Blackness - how quiet does it need to be?


In almost all gear of any substantial value the concept of the blackness, quietness or low noise floor comes up. A reviewer might say that the noise floor was noticably lower when reviewing a particular piece compared to another. Now I get that low noise translates roughly to being able to hear more music and nuanced detail. Thing is, when I turn on my system and no music is going through it, I can't hear anything, unless I put my ear right up to the speaker and the AC isn't running and the fan isn't on, etc. And with music on the only thing I hear is any recorded hiss that might be from the recording. So what I dont get is when they say a piece of equipment sounds quieter, do they mean somehow that the hiss on the recording is lower? I cant see how that would be possible, or are they talking about the hiss of the equipment without muisc? In which case I cant hear it at all when sitting down on my couch. I don't have the world best gear, so I'm thinking are they overplaying the "quiet" card.
last_lemming

Showing 1 response by atmasphere

Blackness has to do with intermodulation distortion. This is a property of all preamps and amplifiers. The lower the IM, the more the unit will be perceived as having a 'black background'. In principle it functions the same way in analog gear as Kijanki described in digital gear.

To lower IM, you have to increase linearity. The supplies have to be quiet, and incapable of modulation due to signal level.

Of course, the equipment should be low noise too :)

Note:
1. given the original limits of record cutting and playback equipment at the time, stuff was heavily EQ'd and dynamics were often constricted, essentially 'gain riding' to bring up the level of the soft passages to overcome inherent noise in vinyl playback.

This statement is incorrect.

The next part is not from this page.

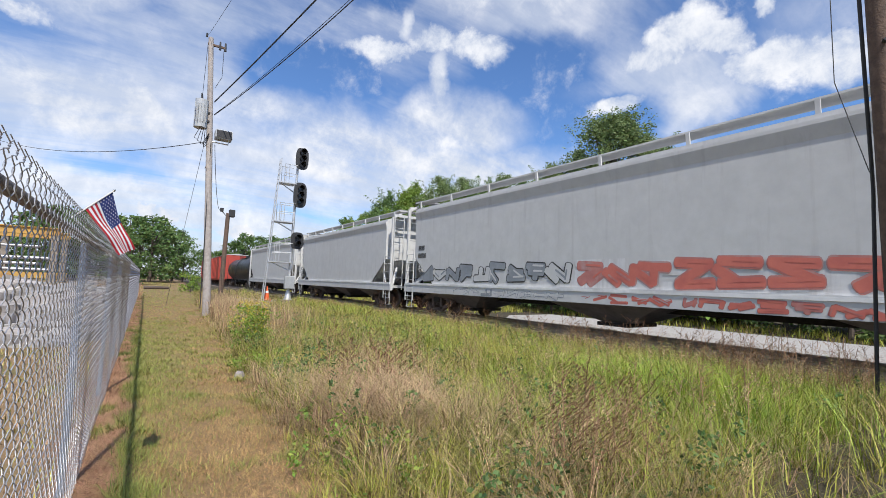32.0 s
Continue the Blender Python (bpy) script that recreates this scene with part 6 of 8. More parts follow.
# ---- covered hoppers ----
def covered_hopper(u0, u1, paint, label, curved, seed, eave, bays=4):
    e, hl = car("covered_hopper", label, "covered hopper", u0, u1)
    m = M[paint]
    running_gear(e, hl, 1.9, (u0 + u1) / 2)
    zs = 1.25
    if curved:
        side = [(-1.44, zs - 0.05), (-1.6, 1.95), (-1.63, 2.4), (-1.6, 2.9), (-1.5, 3.35), (-1.34, 3.72), (-1.1, 4.02), (-0.9, eave + 0.02)]
        zc, run_in = 3.0, 2.3
    else:
        side = [(-1.53, zs - 0.05), (-1.53, 2.35), (-1.53, eave - 0.46), (-1.6, eave - 0.2), (-1.6, eave - 0.12), (-1.5, eave - 0.1), (-1.5, eave), (-1.2, eave + 0.1)]
        zc, run_in = 2.35, 1.5
    side = sorted(side + [(float(np.interp(zc, [p[1] for p in side[:4]], [p[0] for p in side[:4]])), zc)], key=lambda p: p[1]) if curved else side
    prof = side + [(0, eave + 0.2)] + [(-x, z) for x, z in reversed(side)]
    n = len(prof)
    body = MB()

    def y_end(z):
        return hl - 0.75 - run_in * max(0.0, (zc - z) / (zc - zs + 0.05))
    vs = [(x, f * y_end(z), z) for f in (-1, 1) for x, z in prof]
    body.add(vs, [(i, i + n, i + n + 1, i + 1) for i in range(n - 1)])
    # end walls: upright above, sloping in below
    for f in (-1, 1):
        up = [(x, z) for x, z in prof if z >= zc - 0.001]
        ring = [(x, f * y_end(z), z) for x, z in up]
        body.add(ring, [tuple(range(len(ring))) if f > 0 else tuple(range(len(ring) - 1, -1, -1))])
        xs_ = abs(up[0][0])
        body.add([(-xs_, f * y_end(zc), zc), (xs_, f * y_end(zc), zc), (1.44, f * y_end(zs - 0.05), zs - 0.05), (-1.44, f * y_end(zs - 0.05), zs - 0.05)], [(0, 1, 2, 3)])
    part("body", body, m, e)
    if curved:
        for s in (-1, 1):
            part("belt_seam", MB().tube([(s * 1.602, -hl + 2.2, 1.95), (s * 1.602, hl - 2.2, 1.95)], 0.016, 6), M["hopper_white"], e)
            part("upper_seam", MB().tube([(s * 1.606, -hl + 0.9, 2.86), (s * 1.606, hl - 0.9, 2.86)], 0.008, 5), m, e)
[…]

LP mastering is one of the more unlimited audio processes in existence. The LP cutter has dynamic range far in excess of digital or tape and challenges the best microphones. It also has crazy bandwidth which is why CD-4 LPs were able to be made in the 1970s (CD-4 used a 50KHz subcarrier FM-stereo modulated into the grooves).

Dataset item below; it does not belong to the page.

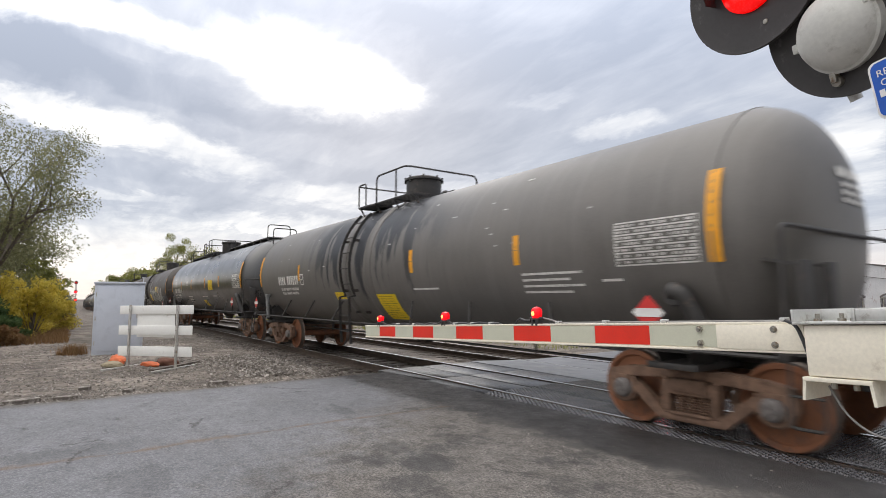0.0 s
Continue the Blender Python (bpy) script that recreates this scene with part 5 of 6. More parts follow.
def near_signal():
    m = thing("crossing_signal", "crossing signal mast with black-backed red lamps and gate drive", "crossing signal", pose(-0.30, 2.62, 0))
    inv = Matrix.Translation((0.30, -2.62, 0))
    bm = BM()
    lathe(bm, [(-0.06, 0.20), (0.05, 0.20), (0.08, 0.09), (0.10, 0.064), (4.6, 0.064), (4.64, 0.0)], (0, 0, 0), "z", 20)
    part("mast", bm, MAT_ALU, m)
    bm = BM()
    box(bm, -0.20, 0.25, 0.05, 0.45, 0.9, 1.65, 0.02)
    part("gate_drive", bm, MAT_ALU, m)
    bm = BM()
    tube(bm, [(0, 0, 2.80), (-0.72, 0.02, 2.86)], 0.028, 10)
    tube(bm, [(0, 0, 2.62), (-0.45, -0.10, 2.62)], 0.028, 10)
    part("crossarm", bm, MAT_ALU, m)
    # lit head that faces the road
    h = part("lamp_head", *board_of(), m, "black round backboard with a lit red lens", inv @ aim((-1.055, 2.335, 2.938), (-0.195, -0.976, -0.093)))
    bm = BM()
    lathe(bm, [(0.002, 0.136), (0.012, 0.136), (0.020, 0.130), (0.034, 0.09), (0.042, 0.0)], (0, 0, 0), "z", 48)
    part("lens", bm, MAT_RIBBED, h)
    bm = BM()
    n = 26
    rings = []
    for i in range(n + 1):
        a = radians(-12 + 204 * i / n)
        d = 0.20 * (0.35 + 0.65 * math.sin(max(0.0, min(math.pi, a))) ** 0.7)
        c, s = math.cos(a), math.sin(a)
        rings.append([bm.verts.new((c * q, s * q, z)) for q, z in ((0.176, 0.0), (0.176, d), (0.181, d), (0.181, 0.0))])
    for a, b in zip(rings, rings[1:]):
        for k in range(3):
            bm.faces.new((a[k], a[k + 1], b[k + 1], b[k]))
    part("visor", bm, MAT_DISC, h)
    bm = BM()
    lathe(bm, [(0.0, 0.012), (0.006, 0.010), (0.008, 0.0)], (0.045, -0.205, 0), "z", 10)
    part("bolt", bm, MAT_BOLT, h)
    bm = BM()
    lathe(bm, [(-0.20, 0.0), (-0.19, 0.07), (-0.10, 0.16), (-0.01, 0.19)], (0, 0, 0), "z", 28)
    part("housing", bm, MAT_HOUSING, h)
    # head that faces away, its housing towards the camera
    h = part("lamp_head", *board_of(), m, "black backboard seen from behind with a pale housing", inv @ aim((-0.741, 2.322, 2.642), (-0.329, -0.915, -0.232)))
    bm = BM()
    prof = [(0.0, 0.160), (0.030, 0.160), (0.034, 0.154), (0.036, 0.150), (0.070, 0.138), (0.096, 0.115), (0.114, 0.080), (0.122, 0.04), (0.124, 0.0)]
    lathe(bm, [(a, q * 0.96) for a, q in prof], (0, 0, 0), "z", 48)
    bmesh.ops.translate(bm, vec=(-0.004, -0.062, 0), verts=bm.verts)
    part("housing", bm, MAT_HOUSING, h, "pale domed lamp housing with clips")
    for a in (radians(22), radians(98), radians(178)):
        bm = BM()
        q = Matrix.Rotation(a, 4, "Z")
        box(bm, 0.145, 0.180, -0.018, 0.018, 0.012, 0.040, 0.004)
        box(bm, 0.126, 0.142, -0.010, 0.010, 0.042, 0.060, 0.003)
        bmesh.ops.transform(bm, matrix=Matrix.Translation((-0.004, -0.062, 0)) @ q, verts=bm.verts)
        part("clip", bm, MAT_HOUSING, h)
    bm = BM()
    box(bm, -0.072, -0.048, -0.240, -0.199, 0.006, 0.034, 0.003)
    lathe(bm, [(0.0, 0.022), (0.02, 0.020), (0.022, 0.0)], (-0.06, -0.236, 0), "z", 10)
    part("latch", bm, MAT_BOLT, h)
    bm = BM()
    tube(bm, [(-0.05, -0.24, -0.02), (-0.045, -0.32, -0.04)], 0.022, 10)
    part("conduit", bm, MAT_ALU, h)
    # emergency notice
    s = part("notice_sign", sign_mesh(), None, m, "blue notice sign with white lettering", inv @ Matrix.Translation((-0.492, 2.230, 2.312)) @ Euler((radians(88), radians(0), radians(-8))).to_matrix().to_4x4() @ Matrix.Rotation(radians(9), 4, "Z"))
    for text, x, y, size in (("RE", -0.128, 0.046, 0.034), ("O", -0.122, 0.010, 0.034), ("X-", -0.122, -0.072, 0.034)):
        cu = bpy.data.curves.new("lettering", "FONT")
        cu.body, cu.size, cu.extrude = text, size, 0.0006
        ob = new("lettering", cu)
        ob.parent = s
        ob.matrix_basis = pose(x, y, 0.0035)
        cu.materials.append(MAT_PAPER)
    for x0, x1, y in ((-0.130, 0.10, -0.028),):
        bm = BM()
        box(bm, x0, x0 + 0.016, y, y + 0.026, 0.003, 0.0042)
        box(bm, x0 + 0.03, x1, y, y + 0.026, 0.003, 0.0042)
        part("print_bar", bm, MAT_PAPER, s)
    return m


def board_of():
    bm = BM()
    backboard(bm)
    return to_mesh("lamp_head", bm, MAT_DISC, 30), None


def sign_mesh():
    bm = BM()
    for w, h, z, mi in ((0.150, 0.105, 0.0, 1), (0.143, 0.098, 0.0022, 0)):
        out = []
        for cx, cy, a0 in ((w - 0.025, h - 0.025, 0), (-w + 0.025, h - 0.025, 90), (-w + 0.025, -h + 0.025, 180), (w - 0.025, -h + 0.025, 270)):
            for k in range(5):
                a = radians(a0 + k * 22.5)
                out.append((cx + 0.025 * math.cos(a), cy + 0.025 * math.sin(a)))
        f = bm.faces.new([bm.verts.new((x, y, z)) for x, y in out])
        f.material_index = mi
        if mi == 1:
            r = bmesh.ops.extrude_face_region(bm, geom=[f])
            bmesh.ops.translate(bm, vec=(0, 0, -0.003), verts=[v for v in r["geom"] if isinstance(v, bmesh.types.BMVert)])
    return to_mesh("notice_sign", bm, [MAT_SIGNBLUE, MAT_PAPER], 0)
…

The limit of the LPs is in the playback. A cutter can make grooves no tone arm or cartridge could ever hope to track and it can do so without a hint of overload. But such grooves might throw a stylus and arm right across the record. All the processing comes in (dynamic limiting and the like) so you don't have to be all that careful to exceed playback limitations. Its just the record labels being lazy.